Wednesday, July 02, 2008

Happy 45th Anniversary, X-Men!

45 years ago today, X-Men #1 was published with a cover date of September 1963 (comic book cover dates have traditionally been postdated 2-3 months).

In that very first issue, creators Stan Lee and Jack Kirby set the stage for decades of stories by introducing the characters of Professor Xavier and his original team of mutant superheroes--Angel, Beast, Cyclops, Iceman, and Marvel Girl--and their arch-nemesis Magneto. The story was plotted by Lee and Kirby, scripted by Lee, and penciled by Kirby (with inking by Paul Reinman and lettering by Sam Rosen).

Their concept of superheroes feared and hated for being different elevated the X-Men from simple crimefighters to a powerful metaphor that later writers used to address racism, homophobia, and intolerance in our own world. This trait immediately set the X-Men apart from other superhero teams.

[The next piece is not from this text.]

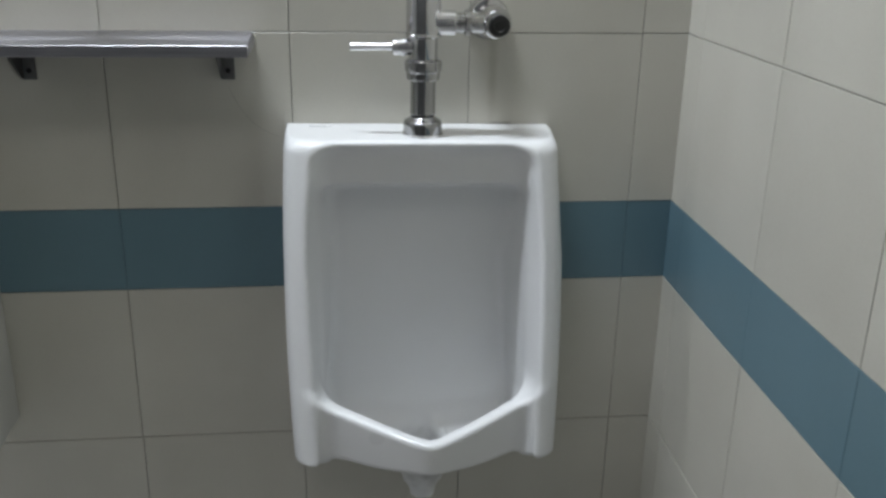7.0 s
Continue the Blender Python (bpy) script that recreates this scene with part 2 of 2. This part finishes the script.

Lee and Kirby's creation has become one of the most popular and enduring teams of superheroes in comics, spinning off into many other comic book titles, animated television shows, and three highly successful Hollywood films that raised the profile of the characters even higher. Individual team members such as Wolverine have become arguably even more popular than the team itself.

Although Lee and Kirby only lasted three years on the series, they paved the way for creators like Roy Thomas, Neal Adams, Len Wein, Dave Cockrum, Chris Claremont, and John Byrne to carry it into the 1970s and the 1980s, despite the first half of the 1970s seeing it publishing only reprints of earlier material, and those creators paved the way for the continued success of the book and its spinoffs right up to the present, where creators like superstar writers Joss Whedon and Warren Ellis have put their own stamps on the characters.

The Claremont/Byrne creative team had a legendary run from 1978 to 1981 that produced one of the most famous and influential storylines in comics, "The Dark Phoenix Saga." A recent poll by Comics Should Be Good! ranked the Claremont/Byrne run as the second best in the history of comics behind only Neil Gaiman's run on Sandman. Five other X-Men runs by different creators were ranked in the Top 100. The legacy of the X-Men in comics history is assured.

I was first introduced to the X-Men in January 1980 when X-Men #135 went on sale. This was right in the middle of "The Dark Phoenix Saga," and immediately established for me what good comics storytelling was all about. I'd been reading comics for a little over a year, but X-Men #135 was when my love affair with the medium began.